- **INSTRUCTIONS TO FOLLOW**
Give only the number of lines in the data that include the string "noise".

- **INFORMATION PROVIDED**
- - -

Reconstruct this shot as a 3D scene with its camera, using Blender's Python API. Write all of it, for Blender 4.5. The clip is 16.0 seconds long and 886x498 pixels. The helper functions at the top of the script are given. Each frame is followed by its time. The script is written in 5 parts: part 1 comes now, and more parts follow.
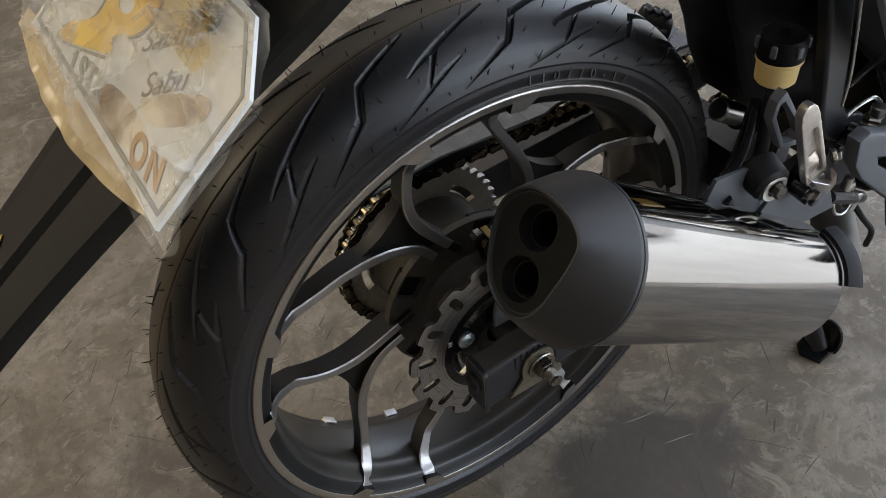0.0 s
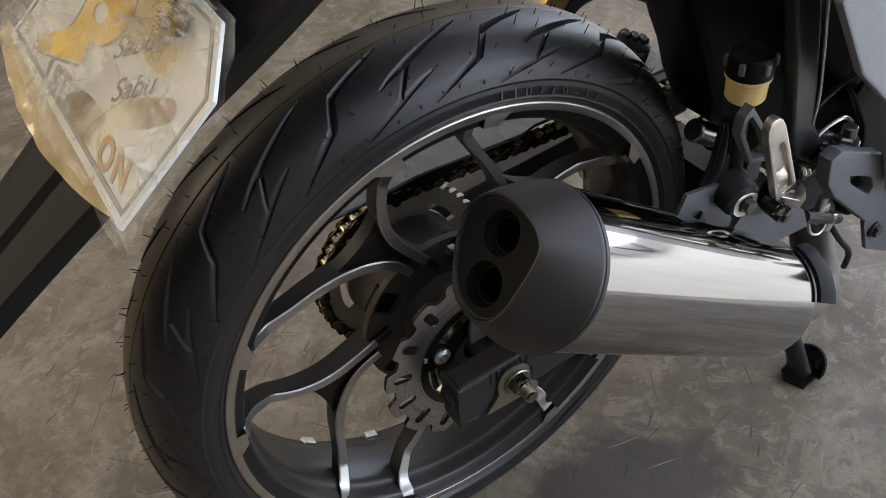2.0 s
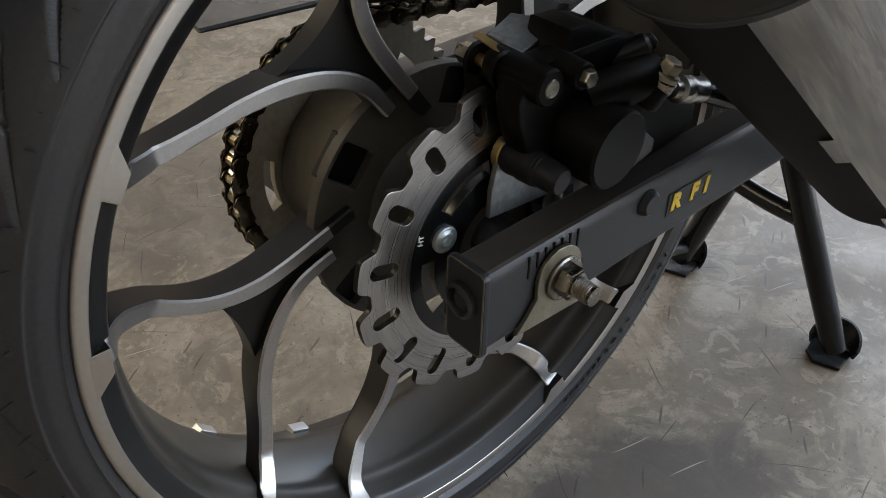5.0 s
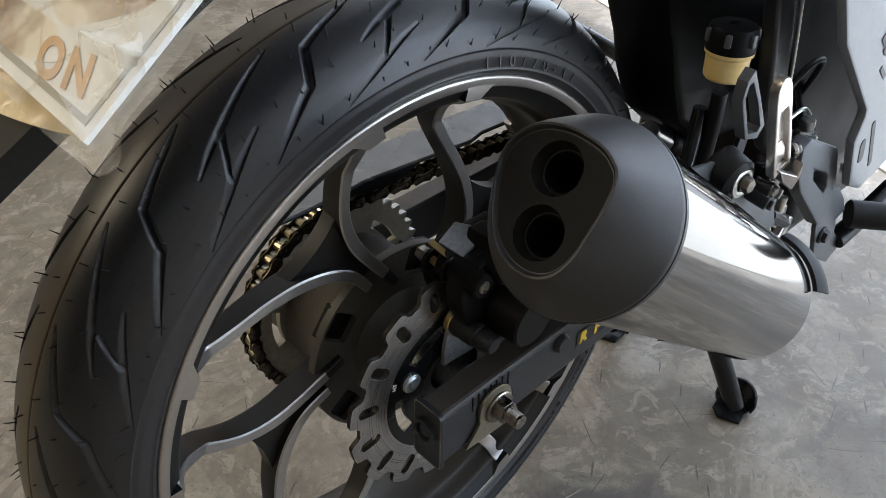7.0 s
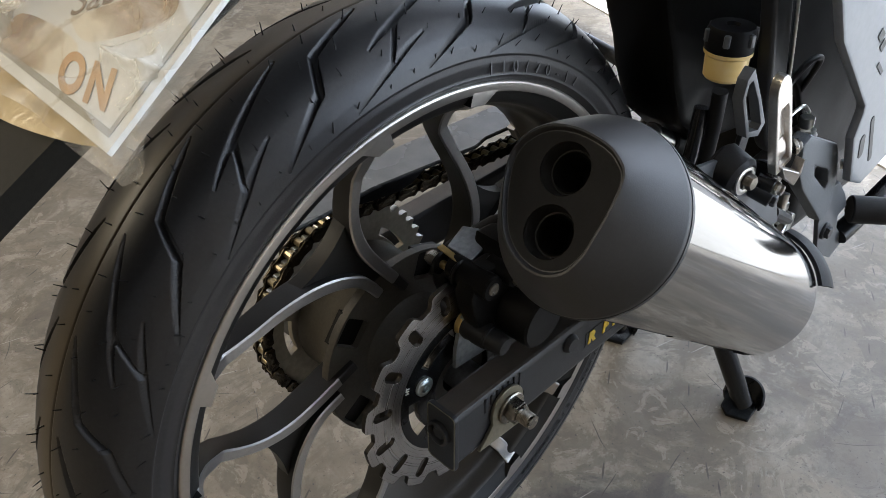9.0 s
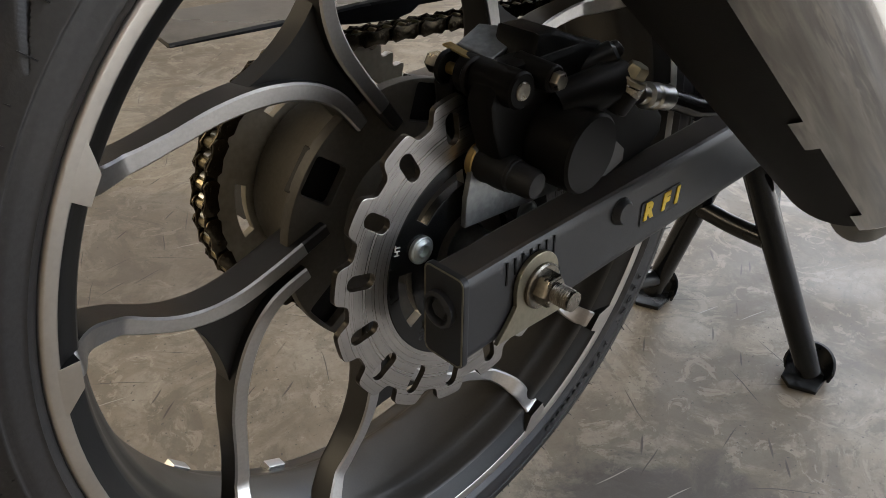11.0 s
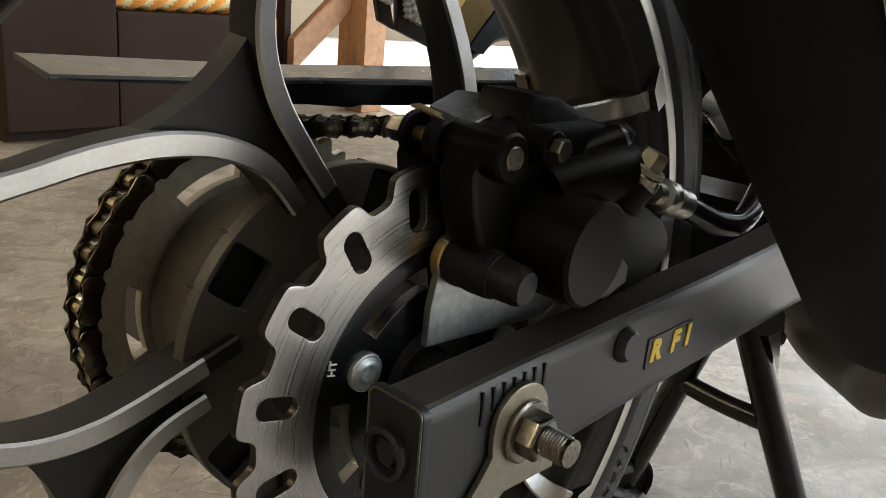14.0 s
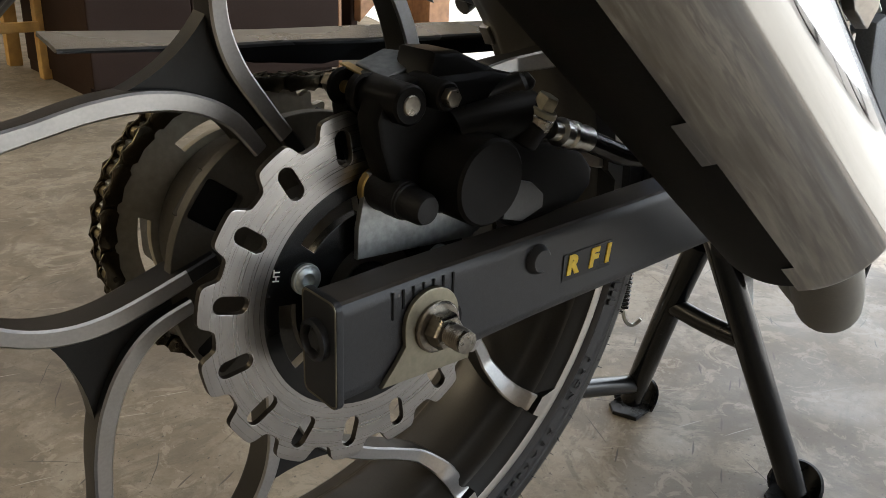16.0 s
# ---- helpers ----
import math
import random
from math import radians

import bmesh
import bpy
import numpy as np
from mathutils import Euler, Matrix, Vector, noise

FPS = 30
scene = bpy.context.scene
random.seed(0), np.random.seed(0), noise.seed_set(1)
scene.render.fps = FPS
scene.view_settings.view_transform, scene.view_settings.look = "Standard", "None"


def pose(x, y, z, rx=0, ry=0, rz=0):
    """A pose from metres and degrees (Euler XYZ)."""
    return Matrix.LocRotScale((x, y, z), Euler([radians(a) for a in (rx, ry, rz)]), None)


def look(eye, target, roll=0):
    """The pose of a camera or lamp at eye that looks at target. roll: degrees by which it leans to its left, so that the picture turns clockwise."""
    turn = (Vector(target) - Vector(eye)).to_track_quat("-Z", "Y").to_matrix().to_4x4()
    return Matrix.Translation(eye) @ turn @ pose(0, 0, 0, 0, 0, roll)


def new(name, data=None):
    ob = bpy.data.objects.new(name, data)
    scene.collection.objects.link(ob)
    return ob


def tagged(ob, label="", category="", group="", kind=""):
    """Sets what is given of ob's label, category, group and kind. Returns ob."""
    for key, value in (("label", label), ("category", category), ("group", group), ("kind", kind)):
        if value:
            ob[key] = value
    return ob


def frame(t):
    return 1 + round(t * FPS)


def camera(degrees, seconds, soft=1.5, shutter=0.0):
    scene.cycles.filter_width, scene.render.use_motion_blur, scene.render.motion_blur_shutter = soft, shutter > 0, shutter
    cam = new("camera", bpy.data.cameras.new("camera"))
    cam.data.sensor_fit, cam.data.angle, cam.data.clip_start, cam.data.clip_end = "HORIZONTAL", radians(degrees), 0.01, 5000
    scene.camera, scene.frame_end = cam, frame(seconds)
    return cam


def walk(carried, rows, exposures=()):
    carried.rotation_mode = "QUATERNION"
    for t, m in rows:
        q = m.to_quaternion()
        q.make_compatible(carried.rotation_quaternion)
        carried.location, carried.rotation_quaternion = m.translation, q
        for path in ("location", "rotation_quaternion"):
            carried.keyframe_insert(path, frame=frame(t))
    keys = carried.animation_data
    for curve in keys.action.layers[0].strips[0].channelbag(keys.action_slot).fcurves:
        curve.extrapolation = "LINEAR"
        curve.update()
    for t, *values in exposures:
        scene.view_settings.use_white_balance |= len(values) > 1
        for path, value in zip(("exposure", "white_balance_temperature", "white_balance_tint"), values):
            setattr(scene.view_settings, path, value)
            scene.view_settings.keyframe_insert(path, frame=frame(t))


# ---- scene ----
# ---- camera ----
cam = camera(55.2, 16.0, soft=0.7)
ROWS = [
    (0.0, -0.2765, -0.4782, 0.9313, 44.83, 4.39, -33.14),
    (0.5, -0.2765, -0.4885, 0.9262, 45.19, 4.32, -33.11),
    (1.0, -0.2757, -0.4952, 0.9295, 45.85, 4.28, -33.07),
    (1.5, -0.2712, -0.4993, 0.9214, 46.71, 4.23, -33.02),
    (2.0, -0.2695, -0.5026, 0.9191, 47.43, 4.17, -32.99),
    (2.5, -0.2748, -0.5015, 0.9304, 48.24, 4.05, -33.03),
    (3.0, -0.2805, -0.4949, 0.9214, 48.97, 3.94, -32.98),
    (3.5, -0.301, -0.4853, 0.9116, 49.26, 3.92, -32.95),
    (4.0, -0.3144, -0.465, 0.8771, 49.48, 3.41, -33.93),
    (4.2, -0.3168, -0.451, 0.8417, 49.45, 2.98, -35.38),
    (5.3, -0.285, -0.335, 0.575, 55.5, -1.6, -41.5),
    (6.3, -0.3209, -0.3253, 0.6484, 53.89, -1.86, -42.53),
    (6.5, -0.3265, -0.3523, 0.7125, 54.18, -1.61, -43.05),
    (7.0, -0.3446, -0.4149, 0.7949, 54.61, -1.0, -43.61),
    (7.5, -0.3443, -0.4135, 0.7972, 54.55, -0.4, -43.94),
    (8.0, -0.3462, -0.4192, 0.7986, 54.57, -0.06, -44.06),
    (8.2, -0.3492, -0.421, 0.7999, 54.59, 0.11, -44.26),
    (10.3, -0.3569, -0.3969, 0.7447, 57.18, 0.54, -44.46),
    (10.5, -0.3554, -0.3909, 0.7181, 57.58, 0.42, -44.18),
    (11.0, -0.3028, -0.3624, 0.5835, 58.92, -0.49, -43.65),
    (11.5, -0.2487, -0.3297, 0.5064, 60.9, -2.96, -44.47),
    (12.0, -0.1814, -0.3145, 0.4947, 62.16, -3.99, -44.55),
    (12.5, -0.1757, -0.3054, 0.5059, 64.32, -4.11, -45.1),
    (13.0, -0.2301, -0.292, 0.5125, 67.92, -4.25, -45.73),
    (13.5, -0.2406, -0.2848, 0.51, 71.43, -4.51, -45.81),
    (14.0, -0.2459, -0.2983, 0.497, 72.44, -4.85, -45.81),
    (14.5, -0.2186, -0.3471, 0.5074, 72.3, -4.92, -45.68),
    (15.0, -0.1989, -0.3805, 0.5251, 71.52, -4.48, -43.62),
    (15.5, -0.2114, -0.3953, 0.5182, 70.63, -3.69, -42.07),
    (16.0, -0.2439, -0.4068, 0.5192, 68.39, -2.07, -40.43),
]

walk(cam, [(t, pose(x, y, z, rx, ry, rz)) for t, x, y, z, rx, ry, rz in ROWS],
     exposures=[(0.0, -0.14, 5900, 12), (2.5, -0.05, 5950, 13), (4.0, 0.0, 5900, 12), (6.5, 0.7, 5850, 10), (7.0, 0.33, 5700, 10), (8.0, 0.27, 5700, 10), (10.5, 0.33, 6000, 12), (11.0, 0.29, 6200, 12), (11.5, 0.67, 6400, 11),
                (12.0, 0.6, 6200, 10), (12.5, 0.0, 6600, 9), (13.0, 0.72, 6150, 9), (13.5, 0.46, 6350, 10), (14.0, 0.40, 6500, 9), (14.5, 0.37, 6050, 10), (15.0, -0.04, 6000, 11), (15.5, -0.24, 6050, 11), (16.0, 0.18, 6300, 10)])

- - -

- **CORRECT OUTPUT**
2